What this task involves - Output exactly the lines from the first line of the records below through the line containing "copy_thing(first, pose(4.23, y, 0))", both included, leaving out any pictures.

--- START ---

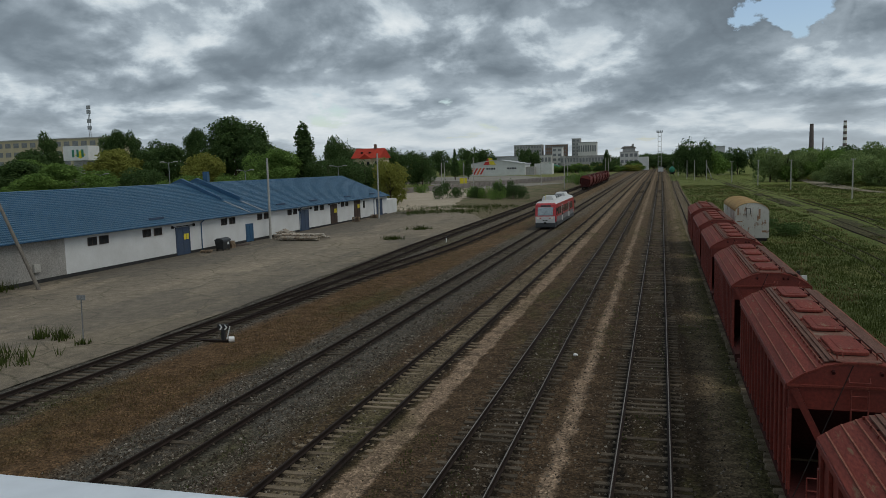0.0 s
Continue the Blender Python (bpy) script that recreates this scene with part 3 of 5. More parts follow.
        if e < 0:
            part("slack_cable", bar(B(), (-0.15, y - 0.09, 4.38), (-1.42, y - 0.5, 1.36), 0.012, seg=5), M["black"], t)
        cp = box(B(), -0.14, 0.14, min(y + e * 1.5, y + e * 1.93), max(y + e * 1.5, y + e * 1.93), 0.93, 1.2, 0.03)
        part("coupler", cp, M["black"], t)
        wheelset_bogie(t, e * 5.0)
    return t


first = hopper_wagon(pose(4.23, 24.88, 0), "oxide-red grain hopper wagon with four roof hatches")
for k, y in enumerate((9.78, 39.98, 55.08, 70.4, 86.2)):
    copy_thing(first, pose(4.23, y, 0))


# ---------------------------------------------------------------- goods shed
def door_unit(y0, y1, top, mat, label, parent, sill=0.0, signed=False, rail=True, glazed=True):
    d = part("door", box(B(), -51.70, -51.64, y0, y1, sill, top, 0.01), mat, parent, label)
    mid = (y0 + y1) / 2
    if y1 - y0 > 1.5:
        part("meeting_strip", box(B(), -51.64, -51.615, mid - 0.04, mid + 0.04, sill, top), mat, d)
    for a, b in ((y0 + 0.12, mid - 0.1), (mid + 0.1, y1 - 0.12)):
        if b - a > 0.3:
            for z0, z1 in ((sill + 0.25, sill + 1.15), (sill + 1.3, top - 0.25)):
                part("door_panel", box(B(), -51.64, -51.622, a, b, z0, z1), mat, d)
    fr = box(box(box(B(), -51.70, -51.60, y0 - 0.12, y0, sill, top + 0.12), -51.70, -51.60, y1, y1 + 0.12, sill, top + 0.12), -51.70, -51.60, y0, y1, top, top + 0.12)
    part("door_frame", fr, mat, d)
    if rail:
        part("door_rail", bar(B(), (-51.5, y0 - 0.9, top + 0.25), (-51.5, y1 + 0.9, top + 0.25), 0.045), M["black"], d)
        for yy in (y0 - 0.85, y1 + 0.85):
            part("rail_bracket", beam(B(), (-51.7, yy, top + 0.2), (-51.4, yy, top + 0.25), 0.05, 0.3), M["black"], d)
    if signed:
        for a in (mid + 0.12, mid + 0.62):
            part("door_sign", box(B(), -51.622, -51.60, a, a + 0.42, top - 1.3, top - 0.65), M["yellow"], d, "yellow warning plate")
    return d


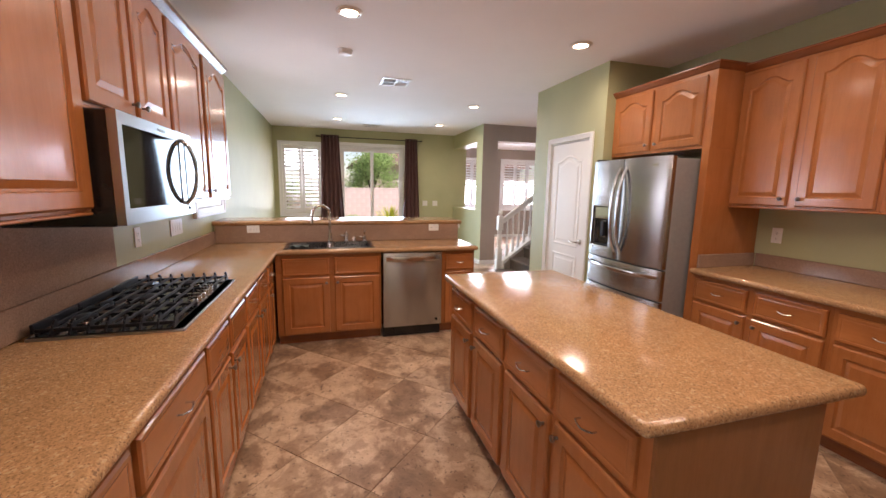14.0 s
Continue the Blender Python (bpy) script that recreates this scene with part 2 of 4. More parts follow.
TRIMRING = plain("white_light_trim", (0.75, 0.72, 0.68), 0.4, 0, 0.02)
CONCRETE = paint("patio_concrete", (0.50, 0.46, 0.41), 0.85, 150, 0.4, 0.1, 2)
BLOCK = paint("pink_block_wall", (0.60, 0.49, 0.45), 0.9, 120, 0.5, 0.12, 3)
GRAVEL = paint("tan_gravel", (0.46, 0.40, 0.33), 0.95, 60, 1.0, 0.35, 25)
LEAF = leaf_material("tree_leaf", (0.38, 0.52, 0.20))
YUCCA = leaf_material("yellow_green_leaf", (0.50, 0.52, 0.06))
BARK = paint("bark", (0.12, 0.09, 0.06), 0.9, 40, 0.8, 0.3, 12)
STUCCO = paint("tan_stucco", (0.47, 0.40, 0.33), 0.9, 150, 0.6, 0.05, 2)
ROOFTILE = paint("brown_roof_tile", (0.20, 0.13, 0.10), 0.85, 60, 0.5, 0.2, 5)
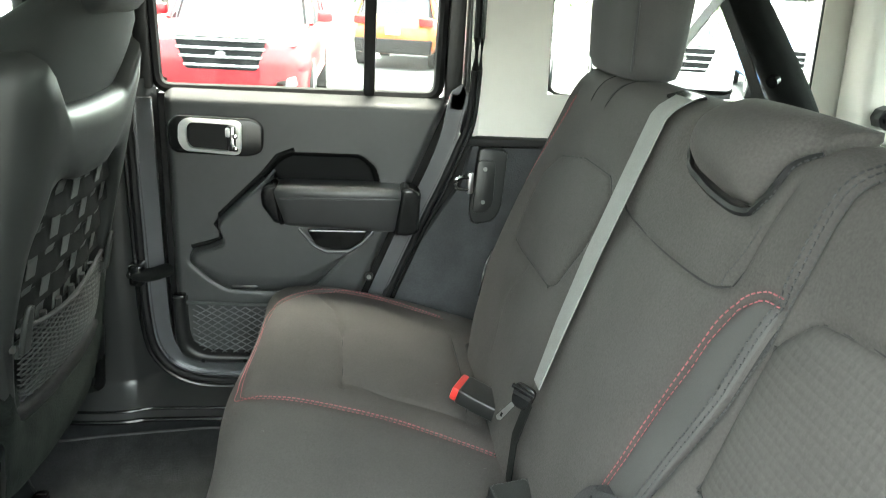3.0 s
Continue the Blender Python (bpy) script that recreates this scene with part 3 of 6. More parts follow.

--- END ---

Answer to this problem -
0.0 s
Continue the Blender Python (bpy) script that recreates this scene with part 3 of 5. More parts follow.
        if e < 0:
            part("slack_cable", bar(B(), (-0.15, y - 0.09, 4.38), (-1.42, y - 0.5, 1.36), 0.012, seg=5), M["black"], t)
        cp = box(B(), -0.14, 0.14, min(y + e * 1.5, y + e * 1.93), max(y + e * 1.5, y + e * 1.93), 0.93, 1.2, 0.03)
        part("coupler", cp, M["black"], t)
        wheelset_bogie(t, e * 5.0)
    return t


first = hopper_wagon(pose(4.23, 24.88, 0), "oxide-red grain hopper wagon with four roof hatches")
for k, y in enumerate((9.78, 39.98, 55.08, 70.4, 86.2)):
    copy_thing(first, pose(4.23, y, 0))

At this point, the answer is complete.